Es gibt unzählige Gründe, warum ein Polarisierer wie Erdoğan so viel Vertrauen genießt, trotz aller demokratiepolitisch beunruhigenden Maßnahmen der AKP-Regierung. Der wichtigste ist wohl: Erdoğan vertritt jene ländlich-religiöse Bevölkerung, die die Republik seit ihrer Gründung vernachlässigt hat. Die AKP hat dort noch immer eine starke Basis. Bei den Wahlen im Juni hat die Regierungspartei zwar die absolute Mehrheit verloren, aber mit 41 Prozent noch immer ein ordentliches Ergebnis eingefahren. Als Garant für Stabilität, wie sich Erdoğan gern präsentiert, hätte er eine Koalition mit der HDP oder der kemalistischen CHP bilden können, aber das war nie Teil seines Konzeptes. Bereits am Wahlabend schrieben die ersten Analysten, dass es zu Neuwahlen kommen wird. Erdoğan wird so lang wählen lassen, hieß es, bis er bekommt, was er will. Die Analysten sollten recht behalten.

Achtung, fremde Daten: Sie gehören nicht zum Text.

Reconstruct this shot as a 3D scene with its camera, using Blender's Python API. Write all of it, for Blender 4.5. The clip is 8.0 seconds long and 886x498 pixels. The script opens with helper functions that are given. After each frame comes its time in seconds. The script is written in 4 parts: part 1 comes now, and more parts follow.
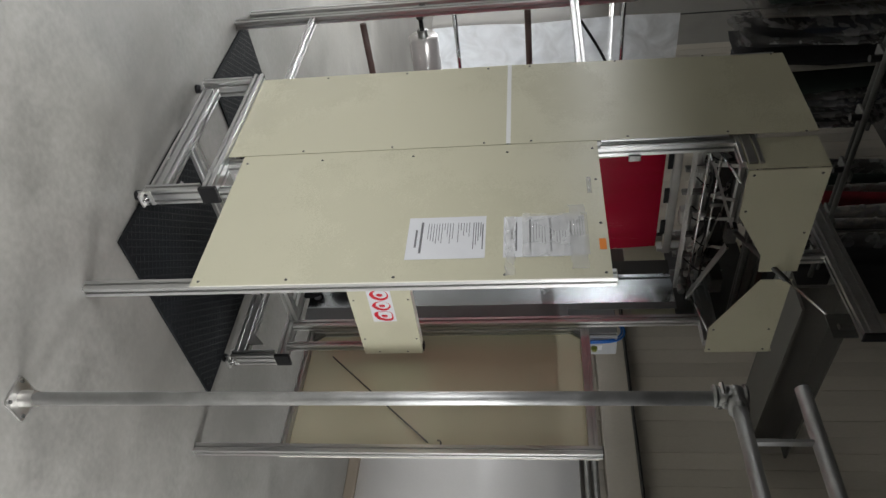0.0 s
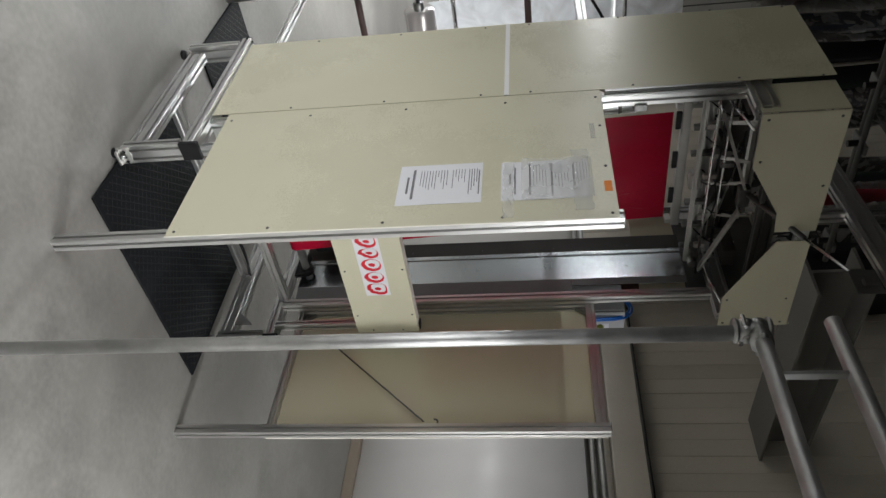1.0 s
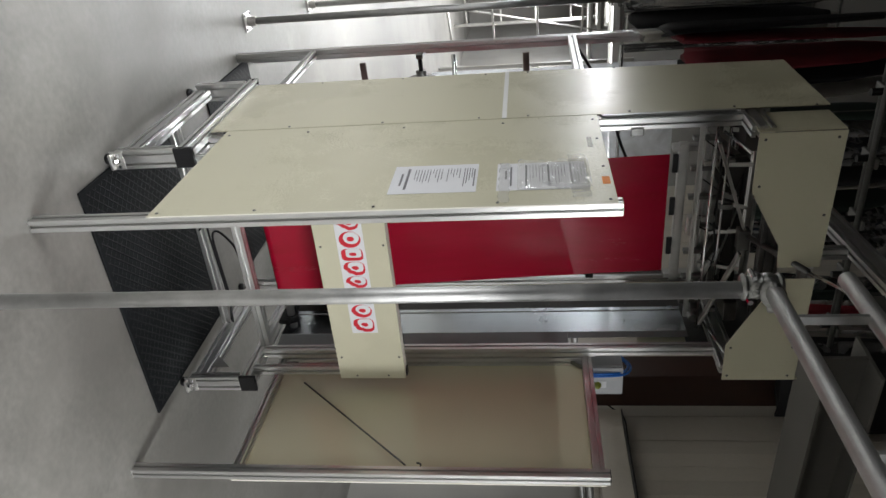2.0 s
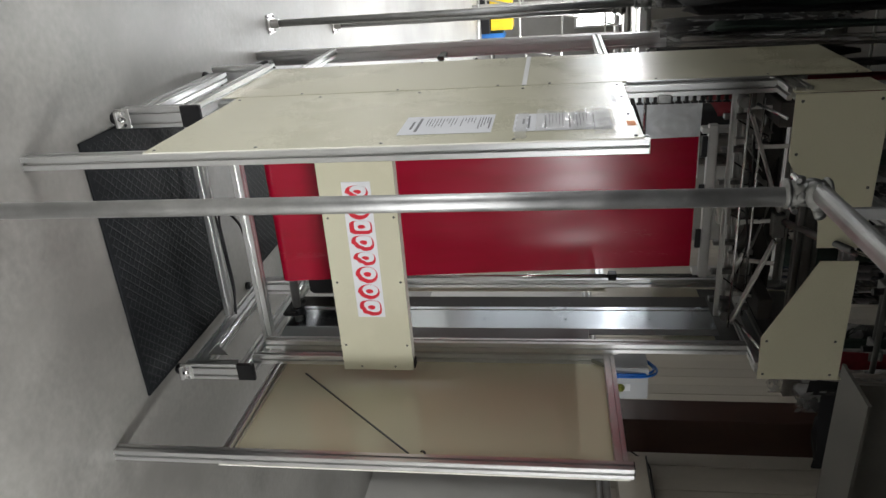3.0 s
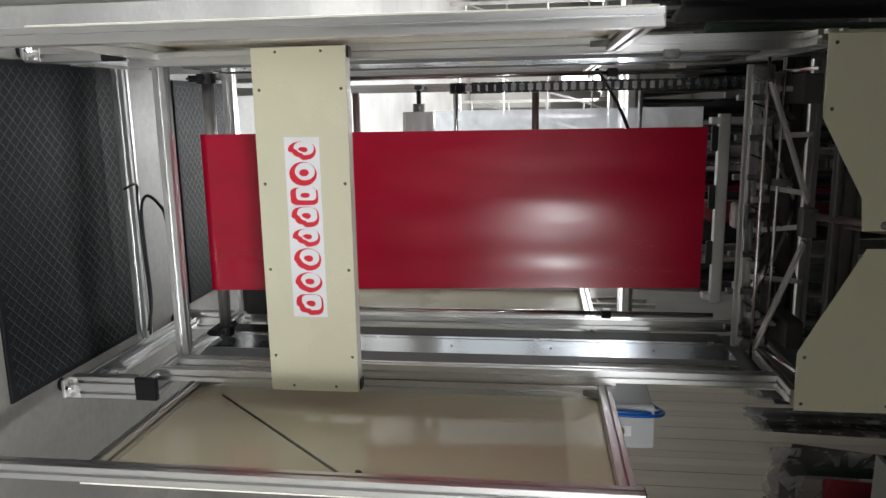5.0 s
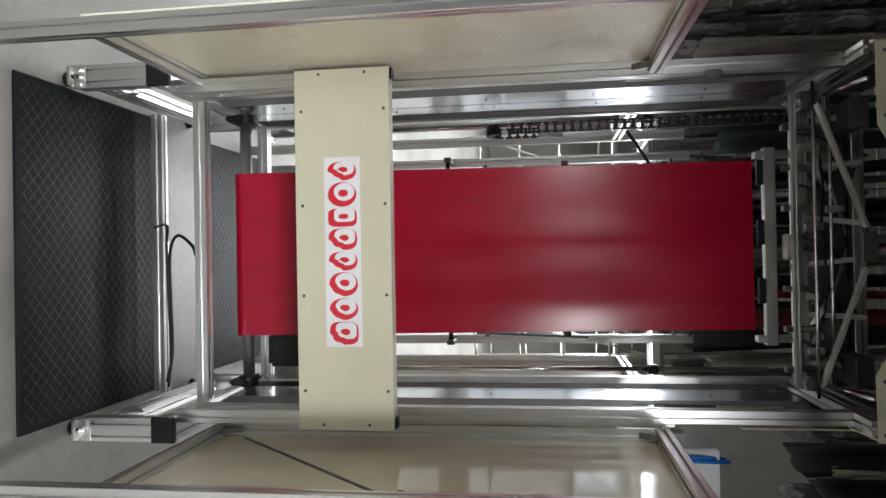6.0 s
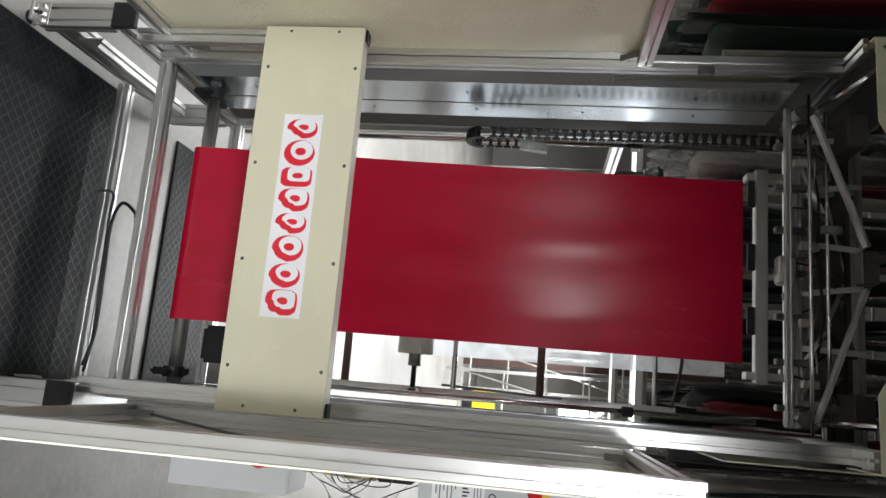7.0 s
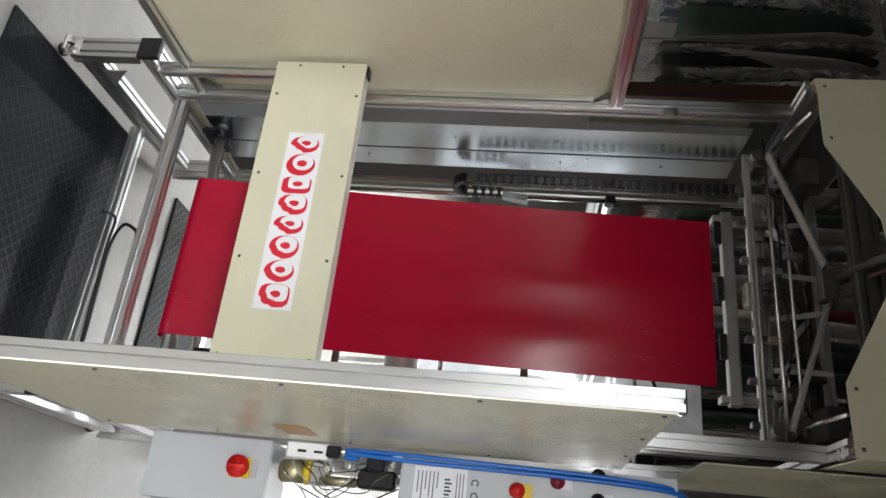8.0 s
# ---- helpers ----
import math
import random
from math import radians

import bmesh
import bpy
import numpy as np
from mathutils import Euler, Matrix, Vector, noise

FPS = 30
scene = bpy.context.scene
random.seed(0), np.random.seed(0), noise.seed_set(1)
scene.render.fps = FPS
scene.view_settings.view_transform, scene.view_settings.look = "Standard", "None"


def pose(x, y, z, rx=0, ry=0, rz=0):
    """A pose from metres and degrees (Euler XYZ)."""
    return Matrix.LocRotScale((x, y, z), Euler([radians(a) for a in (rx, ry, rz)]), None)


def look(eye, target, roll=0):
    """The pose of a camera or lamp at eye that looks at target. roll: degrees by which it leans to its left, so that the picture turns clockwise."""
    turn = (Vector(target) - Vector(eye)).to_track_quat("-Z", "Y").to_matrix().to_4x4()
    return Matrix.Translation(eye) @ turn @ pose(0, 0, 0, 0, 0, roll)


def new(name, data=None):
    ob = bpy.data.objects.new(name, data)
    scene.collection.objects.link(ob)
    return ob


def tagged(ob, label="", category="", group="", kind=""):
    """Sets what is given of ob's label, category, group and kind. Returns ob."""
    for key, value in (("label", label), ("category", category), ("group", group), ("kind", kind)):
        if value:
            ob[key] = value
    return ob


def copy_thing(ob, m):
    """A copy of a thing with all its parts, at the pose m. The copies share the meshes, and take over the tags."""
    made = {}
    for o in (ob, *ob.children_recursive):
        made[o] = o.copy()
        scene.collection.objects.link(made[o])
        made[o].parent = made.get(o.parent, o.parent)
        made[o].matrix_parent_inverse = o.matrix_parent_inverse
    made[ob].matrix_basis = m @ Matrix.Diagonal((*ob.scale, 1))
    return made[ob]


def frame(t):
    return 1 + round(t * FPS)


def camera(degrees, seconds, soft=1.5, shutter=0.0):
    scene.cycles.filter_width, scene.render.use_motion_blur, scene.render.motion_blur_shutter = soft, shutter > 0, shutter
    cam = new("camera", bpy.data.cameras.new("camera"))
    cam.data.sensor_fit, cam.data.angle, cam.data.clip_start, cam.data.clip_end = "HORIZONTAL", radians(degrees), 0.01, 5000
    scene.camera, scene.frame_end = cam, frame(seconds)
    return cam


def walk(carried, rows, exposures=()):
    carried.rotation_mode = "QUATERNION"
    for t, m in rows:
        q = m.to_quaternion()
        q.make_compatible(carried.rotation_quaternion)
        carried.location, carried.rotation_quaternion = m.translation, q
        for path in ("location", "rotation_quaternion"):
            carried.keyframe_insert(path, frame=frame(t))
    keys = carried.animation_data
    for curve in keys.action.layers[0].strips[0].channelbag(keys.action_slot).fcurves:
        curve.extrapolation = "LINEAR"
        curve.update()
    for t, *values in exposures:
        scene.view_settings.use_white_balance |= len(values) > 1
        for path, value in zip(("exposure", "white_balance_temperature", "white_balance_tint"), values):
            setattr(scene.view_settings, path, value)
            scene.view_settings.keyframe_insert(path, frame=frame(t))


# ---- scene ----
cam = camera(62.6, 8.0)
PATH = [
    (0, (-2.35, -2.305, 1.728), (-0.953, -0.899, 1.462), 88.4),
    (0.5, (-2.218, -2.347, 1.725), (-0.835, -0.93, 1.446), 87.5),
    (1, (-2.004, -2.37, 1.73), (-0.668, -0.907, 1.455), 87.8),
    (1.5, (-1.774, -2.454, 1.718), (-0.587, -0.863, 1.47), 87.1),
    (1.7, (-1.671, -2.529, 1.714), (-0.561, -0.883, 1.473), 87.6),
    (2.8, (-1.124, -2.675, 1.711), (-0.31, -0.873, 1.408), 89.8),
    (3, (-1.061, -2.642, 1.722), (-0.251, -0.84, 1.414), 89.5),
    (3.5, (-0.877, -2.581, 1.713), (-0.114, -0.757, 1.415), 89.6),
    (4, (-0.696, -2.514, 1.728), (-0.064, -0.637, 1.449), 89.9),
    (4.5, (-0.484, -2.359, 1.729), (0.021, -0.443, 1.457), 89.9),
    (5.8, (0.08, -2.292, 1.607), (0.165, -0.312, 1.34), 89.8),
    (6, (0.153, -2.265, 1.586), (0.135, -0.285, 1.305), 88.9),
    (6.5, (0.379, -2.122, 1.633), (0.19, -0.152, 1.344), 89.6),
    (7, (0.593, -1.986, 1.67), (0.221, -0.04, 1.397), 93.3),
    (7.5, (0.83, -1.992, 1.665), (0.276, -0.083, 1.447), 94.2),
    (8, (1.073, -1.967, 1.677), (0.276, -0.147, 1.444), 93.4),
]
walk(cam, [(t, look(eye, target, roll)) for t, eye, target, roll in PATH], [(0, 0.03), (3.0, 0.08), (4.5, 0.2), (6.5, 0.3), (8.0, 0.5)])

# ---- light ----
world = bpy.data.worlds.new("hall_air")
scene.world = world
world.use_nodes = True
world.node_tree.nodes["Background"].inputs["Color"].default_value = (0.55, 0.57, 0.6, 1)
world.node_tree.nodes["Background"].inputs["Strength"].default_value = 0.004


def tube_lamp(x, y, z, length, width, power, along_y=True):
    """A fluorescent batten: its light, the white housing and the glowing tube."""
    data = bpy.data.lights.new("batten_light", "AREA")
    data.shape, data.size, data.size_y, data.energy = "RECTANGLE", width, length, power
    data.color = (0.97, 0.985, 1.0)
    ob = new("batten_light", data)
    ob.matrix_world = pose(x, y, z - 0.05, 0, 0, 0 if along_y else 90)
    return ob


# x, y, height, power, turn; (2.7, -4.0) and (-3.9, 4.4) are added fill lamps, out of view
LAMPS = [(-3.3, -0.9, 2.42, 138, 0), (2.7, -4.0, 2.46, 80, 0), (-0.6, -3.7, 2.46, 70, 0), (1.1, -3.7, 2.46, 175, 0), (-3.9, 4.4, 2.6, 130, 0),
         (0.5, 4.0, 2.47, 46, 90), (-0.85, 4.4, 2.47, 145, 90), (-4.0, 8.5, 2.8, 170, 0), (0.3, 9.2, 2.8, 200, 90), (-1.5, 13.0, 3.0, 260, 90), (2.0, 13.5, 3.0, 260, 90)]
for lx, ly, lz, lp, turn in LAMPS:
    tube_lamp(lx, ly, lz, 2.1, 0.3, lp, turn == 0)

# ---- materials ----


def material(name, color, rough=0.5, metal=0.0, vary=0.12, scale=6.0, grain=120.0, bump=0.05, coat=0.0, spec=0.5, stretch=(1, 1, 1), random_value=0.0, dirt=None, dirt_amount=0.5, dirt_scale=1.5, dirt_edge=(0.45, 0.72)):
    """A painted, metal or plastic surface with colour clouds, fine grain, relief and an optional second tone of dirt."""
    m = bpy.data.materials.new(name)
    m.use_nodes = True
    nt = m.node_tree
    b = nt.nodes["Principled BSDF"]
    L = nt.links.new
    tc = nt.nodes.new("ShaderNodeTexCoord")
    mp = nt.nodes.new("ShaderNodeMapping")
    mp.inputs["Scale"].default_value = stretch
    L(tc.outputs["Object"], mp.inputs["Vector"])
    n1 = nt.nodes.new("ShaderNodeTexNoise")
    n1.inputs["Scale"].default_value, n1.inputs["Detail"].default_value = scale, 5
    n2 = nt.nodes.new("ShaderNodeTexNoise")
    n2.inputs["Scale"].default_value, n2.inputs["Detail"].default_value = grain, 3
    L(mp.outputs["Vector"], n1.inputs["Vector"])
    L(mp.outputs["Vector"], n2.inputs["Vector"])
    add = nt.nodes.new("ShaderNodeMath")
    add.operation = "MULTIPLY_ADD"
    add.inputs[1].default_value = 0.35
    L(n2.outputs["Fac"], add.inputs[0])
    L(n1.outputs["Fac"], add.inputs[2])
    rng = nt.nodes.new("ShaderNodeMapRange")
    rng.inputs["From Min"].default_value, rng.inputs["From Max"].default_value = 0.35, 1.0
    rng.inputs["To Min"].default_value, rng.inputs["To Max"].default_value = 1 - vary, 1 + vary
    L(add.outputs[0], rng.inputs["Value"])
    value = rng.outputs["Result"]
    if random_value:
        info = nt.nodes.new("ShaderNodeObjectInfo")
        r2 = nt.nodes.new("ShaderNodeMapRange")
        r2.inputs["To Min"].default_value, r2.inputs["To Max"].default_value = 1 - random_value, 1 + random_value
        L(info.outputs["Random"], r2.inputs["Value"])
        mu = nt.nodes.new("ShaderNodeMath")
        mu.operation = "MULTIPLY"
        L(value, mu.inputs[0])
        L(r2.outputs["Result"], mu.inputs[1])
        value = mu.outputs[0]
    hsv = nt.nodes.new("ShaderNodeHueSaturation")
    hsv.inputs["Color"].default_value = (*color, 1)
    L(value, hsv.inputs["Value"])
    out = hsv.outputs["Color"]
    if dirt:
        n3 = nt.nodes.new("ShaderNodeTexNoise")
        n3.inputs["Scale"].default_value, n3.inputs["Detail"].default_value, n3.inputs["Distortion"].default_value = dirt_scale, 4, 0.15
        L(mp.outputs["Vector"], n3.inputs["Vector"])
        r3 = nt.nodes.new("ShaderNodeMapRange")
        r3.inputs["From Min"].default_value, r3.inputs["From Max"].default_value = dirt_edge
        r3.inputs["To Max"].default_value = dirt_amount
        L(n3.outputs["Fac"], r3.inputs["Value"])
        mix = nt.nodes.new("ShaderNodeMixRGB")
        mix.inputs["Color2"].default_value = (*dirt, 1)
        L(r3.outputs["Result"], mix.inputs["Fac"])
        L(out, mix.inputs["Color1"])
        out = mix.outputs["Color"]
    L(out, b.inputs["Base Color"])
    rr = nt.nodes.new("ShaderNodeMapRange")
    rr.inputs["From Min"].default_value, rr.inputs["From Max"].default_value = 0.3, 1.0
    rr.inputs["To Min"].default_value, rr.inputs["To Max"].default_value = max(0.02, rough - 0.07), min(1, rough + 0.1)
    L(add.outputs[0], rr.inputs["Value"])
    L(rr.outputs["Result"], b.inputs["Roughness"])
    b.inputs["Metallic"].default_value = metal
    b.inputs["Specular IOR Level"].default_value = spec
    b.inputs["Coat Weight"].default_value = coat
    b.inputs["Coat Roughness"].default_value = 0.15
    if bump:
        bp = nt.nodes.new("ShaderNodeBump")
        bp.inputs["Strength"].default_value, bp.inputs["Distance"].default_value = bump, 0.003
        L(add.outputs[0], bp.inputs["Height"])
        L(bp.outputs["Normal"], b.inputs["Normal"])
    return m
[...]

Nun hat der Präsident, der noch immer die Parteizügel in der Hand hält, die absolute, aber nicht die Zweidrittelmehrheit, die er für das gewünschte Präsidialsystem aber braucht. Ihm ist zuzutrauen, dass er die Verfassungsänderung auch ohne Mehrheit durchzubringen versucht. Als Brandstifter hat sich Erdoğan mehr als einmal bewiesen, aber auch als Politiker, der immer noch das Vertrauen der Wähler erringen kann.